--- Start of RECORDED DATA ---
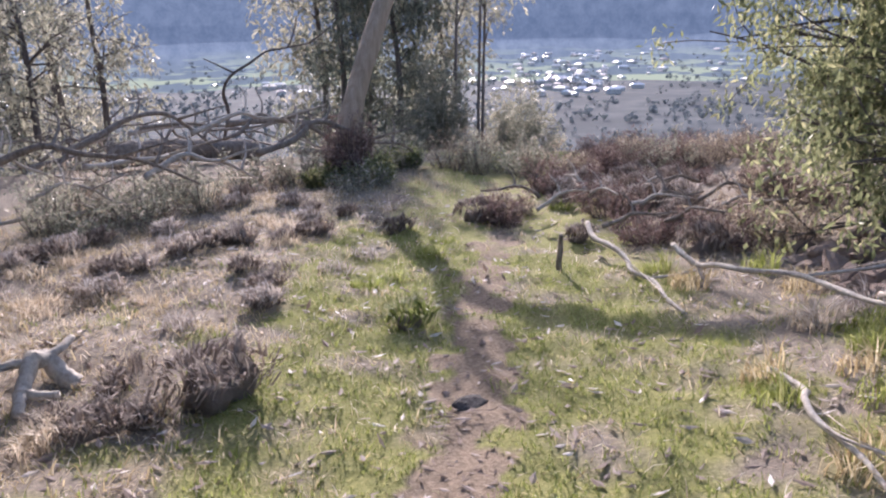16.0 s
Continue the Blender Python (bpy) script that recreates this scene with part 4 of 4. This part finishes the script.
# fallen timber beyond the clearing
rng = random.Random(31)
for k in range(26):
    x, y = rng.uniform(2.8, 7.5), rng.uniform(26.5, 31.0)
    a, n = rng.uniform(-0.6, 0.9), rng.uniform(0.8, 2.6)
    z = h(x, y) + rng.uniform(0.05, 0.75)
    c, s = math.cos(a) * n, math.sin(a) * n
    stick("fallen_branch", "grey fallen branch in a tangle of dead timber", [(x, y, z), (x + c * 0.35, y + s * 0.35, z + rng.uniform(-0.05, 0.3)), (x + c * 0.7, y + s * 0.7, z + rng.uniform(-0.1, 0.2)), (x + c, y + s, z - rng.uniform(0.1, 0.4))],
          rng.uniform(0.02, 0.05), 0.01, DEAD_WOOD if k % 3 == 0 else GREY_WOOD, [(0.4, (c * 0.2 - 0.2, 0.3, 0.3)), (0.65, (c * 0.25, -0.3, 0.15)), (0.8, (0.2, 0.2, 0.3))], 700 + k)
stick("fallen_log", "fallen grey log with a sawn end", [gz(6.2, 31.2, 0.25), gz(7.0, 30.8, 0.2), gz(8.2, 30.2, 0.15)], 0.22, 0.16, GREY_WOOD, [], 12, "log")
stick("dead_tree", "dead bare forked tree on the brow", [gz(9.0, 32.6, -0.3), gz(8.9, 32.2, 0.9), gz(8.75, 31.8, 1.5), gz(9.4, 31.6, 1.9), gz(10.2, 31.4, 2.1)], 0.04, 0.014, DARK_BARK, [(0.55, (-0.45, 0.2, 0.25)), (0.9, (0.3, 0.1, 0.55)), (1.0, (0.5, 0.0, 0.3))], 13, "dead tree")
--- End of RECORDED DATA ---
■ **TO BE DONE**: Find "Continue the Blender" in the data above, then repeat that line and all lines after it exactly, ending with the final line.

■ **SOLVED PROBLEM**:
Continue the Blender Python (bpy) script that recreates this scene with part 4 of 4. This part finishes the script.
# fallen timber beyond the clearing
rng = random.Random(31)
for k in range(26):
    x, y = rng.uniform(2.8, 7.5), rng.uniform(26.5, 31.0)
    a, n = rng.uniform(-0.6, 0.9), rng.uniform(0.8, 2.6)
    z = h(x, y) + rng.uniform(0.05, 0.75)
    c, s = math.cos(a) * n, math.sin(a) * n
    stick("fallen_branch", "grey fallen branch in a tangle of dead timber", [(x, y, z), (x + c * 0.35, y + s * 0.35, z + rng.uniform(-0.05, 0.3)), (x + c * 0.7, y + s * 0.7, z + rng.uniform(-0.1, 0.2)), (x + c, y + s, z - rng.uniform(0.1, 0.4))],
          rng.uniform(0.02, 0.05), 0.01, DEAD_WOOD if k % 3 == 0 else GREY_WOOD, [(0.4, (c * 0.2 - 0.2, 0.3, 0.3)), (0.65, (c * 0.25, -0.3, 0.15)), (0.8, (0.2, 0.2, 0.3))], 700 + k)
stick("fallen_log", "fallen grey log with a sawn end", [gz(6.2, 31.2, 0.25), gz(7.0, 30.8, 0.2), gz(8.2, 30.2, 0.15)], 0.22, 0.16, GREY_WOOD, [], 12, "log")
stick("dead_tree", "dead bare forked tree on the brow", [gz(9.0, 32.6, -0.3), gz(8.9, 32.2, 0.9), gz(8.75, 31.8, 1.5), gz(9.4, 31.6, 1.9), gz(10.2, 31.4, 2.1)], 0.04, 0.014, DARK_BARK, [(0.55, (-0.45, 0.2, 0.25)), (0.9, (0.3, 0.1, 0.55)), (1.0, (0.5, 0.0, 0.3))], 13, "dead tree")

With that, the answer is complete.